--- BEGIN DATA EXTRACT ---

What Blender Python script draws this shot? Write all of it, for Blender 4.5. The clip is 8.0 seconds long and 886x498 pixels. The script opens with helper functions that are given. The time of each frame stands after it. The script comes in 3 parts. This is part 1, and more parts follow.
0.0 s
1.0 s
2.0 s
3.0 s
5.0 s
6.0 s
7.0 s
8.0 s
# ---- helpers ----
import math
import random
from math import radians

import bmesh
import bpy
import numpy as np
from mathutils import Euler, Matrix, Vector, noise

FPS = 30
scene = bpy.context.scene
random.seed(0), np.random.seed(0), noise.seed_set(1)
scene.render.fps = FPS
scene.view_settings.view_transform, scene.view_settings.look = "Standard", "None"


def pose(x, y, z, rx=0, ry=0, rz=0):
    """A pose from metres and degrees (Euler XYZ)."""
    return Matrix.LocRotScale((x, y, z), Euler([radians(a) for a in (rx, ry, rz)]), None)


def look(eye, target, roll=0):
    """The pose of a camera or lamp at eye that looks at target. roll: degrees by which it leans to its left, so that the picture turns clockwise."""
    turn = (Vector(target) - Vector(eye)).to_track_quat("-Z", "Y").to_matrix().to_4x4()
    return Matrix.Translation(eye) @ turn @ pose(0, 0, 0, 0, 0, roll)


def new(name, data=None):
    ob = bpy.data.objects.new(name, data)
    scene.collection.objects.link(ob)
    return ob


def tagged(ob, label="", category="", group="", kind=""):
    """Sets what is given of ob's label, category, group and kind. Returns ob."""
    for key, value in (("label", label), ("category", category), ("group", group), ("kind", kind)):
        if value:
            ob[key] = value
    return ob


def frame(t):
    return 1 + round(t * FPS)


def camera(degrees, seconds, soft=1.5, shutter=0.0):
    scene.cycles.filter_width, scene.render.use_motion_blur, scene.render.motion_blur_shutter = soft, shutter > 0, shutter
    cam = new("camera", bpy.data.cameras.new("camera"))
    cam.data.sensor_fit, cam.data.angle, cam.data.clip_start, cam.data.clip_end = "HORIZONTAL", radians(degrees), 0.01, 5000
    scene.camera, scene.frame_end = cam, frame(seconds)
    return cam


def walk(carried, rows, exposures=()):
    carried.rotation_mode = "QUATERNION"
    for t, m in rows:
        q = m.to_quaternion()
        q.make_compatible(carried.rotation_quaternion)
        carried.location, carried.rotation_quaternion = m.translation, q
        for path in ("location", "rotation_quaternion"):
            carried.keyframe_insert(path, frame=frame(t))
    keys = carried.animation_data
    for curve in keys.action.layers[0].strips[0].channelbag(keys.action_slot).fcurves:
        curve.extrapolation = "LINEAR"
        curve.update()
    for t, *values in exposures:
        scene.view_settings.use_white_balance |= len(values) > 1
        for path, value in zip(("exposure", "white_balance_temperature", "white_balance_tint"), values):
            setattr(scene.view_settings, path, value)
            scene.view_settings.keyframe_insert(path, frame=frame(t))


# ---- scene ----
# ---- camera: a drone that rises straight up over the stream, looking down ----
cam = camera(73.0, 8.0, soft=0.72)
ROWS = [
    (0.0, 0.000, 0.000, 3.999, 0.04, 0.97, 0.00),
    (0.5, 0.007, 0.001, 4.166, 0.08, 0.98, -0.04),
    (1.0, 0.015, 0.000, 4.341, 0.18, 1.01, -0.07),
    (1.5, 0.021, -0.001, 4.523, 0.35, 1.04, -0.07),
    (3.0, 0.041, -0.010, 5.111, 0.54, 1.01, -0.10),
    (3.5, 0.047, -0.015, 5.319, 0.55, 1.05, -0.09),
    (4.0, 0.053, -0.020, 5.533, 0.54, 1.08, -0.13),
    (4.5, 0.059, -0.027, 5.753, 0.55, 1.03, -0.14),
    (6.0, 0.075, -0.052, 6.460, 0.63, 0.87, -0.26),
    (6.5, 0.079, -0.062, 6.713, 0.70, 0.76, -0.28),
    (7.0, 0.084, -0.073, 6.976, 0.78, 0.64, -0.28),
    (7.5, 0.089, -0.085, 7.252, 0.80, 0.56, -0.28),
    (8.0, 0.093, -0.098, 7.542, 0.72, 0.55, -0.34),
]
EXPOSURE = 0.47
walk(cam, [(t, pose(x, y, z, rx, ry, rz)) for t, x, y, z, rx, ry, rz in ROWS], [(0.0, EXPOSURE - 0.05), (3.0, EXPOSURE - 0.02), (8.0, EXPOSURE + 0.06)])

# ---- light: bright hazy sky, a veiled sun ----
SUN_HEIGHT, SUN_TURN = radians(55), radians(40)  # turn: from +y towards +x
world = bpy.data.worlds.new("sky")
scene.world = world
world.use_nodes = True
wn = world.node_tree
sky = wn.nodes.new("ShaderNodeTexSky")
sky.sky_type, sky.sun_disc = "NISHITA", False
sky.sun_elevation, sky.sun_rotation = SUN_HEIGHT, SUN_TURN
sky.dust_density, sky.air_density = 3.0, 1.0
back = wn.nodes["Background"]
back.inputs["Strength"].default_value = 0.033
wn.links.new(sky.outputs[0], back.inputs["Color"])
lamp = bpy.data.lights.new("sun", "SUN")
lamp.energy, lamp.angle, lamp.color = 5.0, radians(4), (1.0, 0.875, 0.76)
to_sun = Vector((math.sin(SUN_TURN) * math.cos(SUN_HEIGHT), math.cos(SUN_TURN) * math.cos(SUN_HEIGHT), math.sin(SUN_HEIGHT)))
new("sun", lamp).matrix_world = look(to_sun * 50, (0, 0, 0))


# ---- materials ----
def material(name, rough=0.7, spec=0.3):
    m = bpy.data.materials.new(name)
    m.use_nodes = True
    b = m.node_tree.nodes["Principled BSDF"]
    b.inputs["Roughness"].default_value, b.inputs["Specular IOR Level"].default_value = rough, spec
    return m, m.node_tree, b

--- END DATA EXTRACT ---

■ **REQUIREMENTS**:
In the listing above, find the line with "import bmesh" and the line with "for t, *values". Output those two lines and every line between them, exactly as written.

■ **FINAL RESULT**:
import bmesh
import bpy
import numpy as np
from mathutils import Euler, Matrix, Vector, noise

FPS = 30
scene = bpy.context.scene
random.seed(0), np.random.seed(0), noise.seed_set(1)
scene.render.fps = FPS
scene.view_settings.view_transform, scene.view_settings.look = "Standard", "None"


def pose(x, y, z, rx=0, ry=0, rz=0):
    """A pose from metres and degrees (Euler XYZ)."""
    return Matrix.LocRotScale((x, y, z), Euler([radians(a) for a in (rx, ry, rz)]), None)


def look(eye, target, roll=0):
    """The pose of a camera or lamp at eye that looks at target. roll: degrees by which it leans to its left, so that the picture turns clockwise."""
    turn = (Vector(target) - Vector(eye)).to_track_quat("-Z", "Y").to_matrix().to_4x4()
    return Matrix.Translation(eye) @ turn @ pose(0, 0, 0, 0, 0, roll)


def new(name, data=None):
    ob = bpy.data.objects.new(name, data)
    scene.collection.objects.link(ob)
    return ob


def tagged(ob, label="", category="", group="", kind=""):
    """Sets what is given of ob's label, category, group and kind. Returns ob."""
    for key, value in (("label", label), ("category", category), ("group", group), ("kind", kind)):
        if value:
            ob[key] = value
    return ob


def frame(t):
    return 1 + round(t * FPS)


def camera(degrees, seconds, soft=1.5, shutter=0.0):
    scene.cycles.filter_width, scene.render.use_motion_blur, scene.render.motion_blur_shutter = soft, shutter > 0, shutter
    cam = new("camera", bpy.data.cameras.new("camera"))
    cam.data.sensor_fit, cam.data.angle, cam.data.clip_start, cam.data.clip_end = "HORIZONTAL", radians(degrees), 0.01, 5000
    scene.camera, scene.frame_end = cam, frame(seconds)
    return cam


def walk(carried, rows, exposures=()):
    carried.rotation_mode = "QUATERNION"
    for t, m in rows:
        q = m.to_quaternion()
        q.make_compatible(carried.rotation_quaternion)
        carried.location, carried.rotation_quaternion = m.translation, q
        for path in ("location", "rotation_quaternion"):
            carried.keyframe_insert(path, frame=frame(t))
    keys = carried.animation_data
    for curve in keys.action.layers[0].strips[0].channelbag(keys.action_slot).fcurves:
        curve.extrapolation = "LINEAR"
        curve.update()
    for t, *values in exposures:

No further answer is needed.